What to produce –
Find the lines that hold the word "part" and return them.

## Begin Material

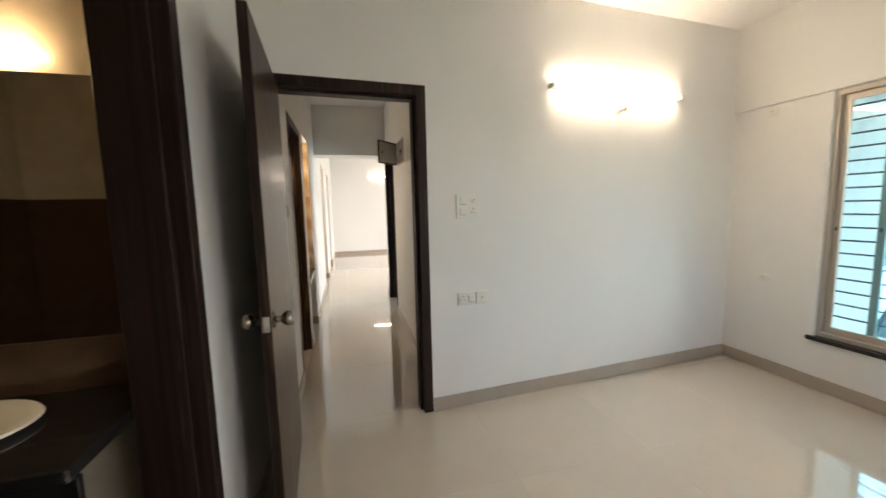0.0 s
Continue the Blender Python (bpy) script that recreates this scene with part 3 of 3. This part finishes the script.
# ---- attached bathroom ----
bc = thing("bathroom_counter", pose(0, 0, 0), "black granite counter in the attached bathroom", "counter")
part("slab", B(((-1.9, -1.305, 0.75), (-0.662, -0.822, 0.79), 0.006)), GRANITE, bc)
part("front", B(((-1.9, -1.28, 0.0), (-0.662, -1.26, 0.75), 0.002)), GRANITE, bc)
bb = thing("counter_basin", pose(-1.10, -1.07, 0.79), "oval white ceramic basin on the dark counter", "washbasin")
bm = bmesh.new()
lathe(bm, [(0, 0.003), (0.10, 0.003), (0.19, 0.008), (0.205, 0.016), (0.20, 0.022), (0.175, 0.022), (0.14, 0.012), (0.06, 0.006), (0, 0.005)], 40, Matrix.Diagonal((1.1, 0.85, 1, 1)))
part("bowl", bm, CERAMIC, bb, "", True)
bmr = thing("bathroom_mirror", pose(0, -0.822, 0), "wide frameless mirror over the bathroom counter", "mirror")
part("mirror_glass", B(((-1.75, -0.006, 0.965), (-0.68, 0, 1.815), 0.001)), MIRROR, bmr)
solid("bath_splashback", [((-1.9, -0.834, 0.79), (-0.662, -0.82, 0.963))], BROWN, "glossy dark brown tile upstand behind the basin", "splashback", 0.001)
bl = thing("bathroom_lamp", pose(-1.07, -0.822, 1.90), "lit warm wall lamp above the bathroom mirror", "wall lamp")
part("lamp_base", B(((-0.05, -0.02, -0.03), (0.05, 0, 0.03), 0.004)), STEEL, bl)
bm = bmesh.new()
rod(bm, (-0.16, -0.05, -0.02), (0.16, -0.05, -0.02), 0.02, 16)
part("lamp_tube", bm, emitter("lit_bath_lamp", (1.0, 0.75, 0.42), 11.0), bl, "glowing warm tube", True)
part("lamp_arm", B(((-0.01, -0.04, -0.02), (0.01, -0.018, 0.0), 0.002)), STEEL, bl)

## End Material

Expected output –
Continue the Blender Python (bpy) script that recreates this scene with part 3 of 3. This part finishes the script.
part("slab", B(((-1.9, -1.305, 0.75), (-0.662, -0.822, 0.79), 0.006)), GRANITE, bc)
part("front", B(((-1.9, -1.28, 0.0), (-0.662, -1.26, 0.75), 0.002)), GRANITE, bc)
part("bowl", bm, CERAMIC, bb, "", True)
part("mirror_glass", B(((-1.75, -0.006, 0.965), (-0.68, 0, 1.815), 0.001)), MIRROR, bmr)
part("lamp_base", B(((-0.05, -0.02, -0.03), (0.05, 0, 0.03), 0.004)), STEEL, bl)
part("lamp_tube", bm, emitter("lit_bath_lamp", (1.0, 0.75, 0.42), 11.0), bl, "glowing warm tube", True)
part("lamp_arm", B(((-0.01, -0.04, -0.02), (0.01, -0.018, 0.0), 0.002)), STEEL, bl)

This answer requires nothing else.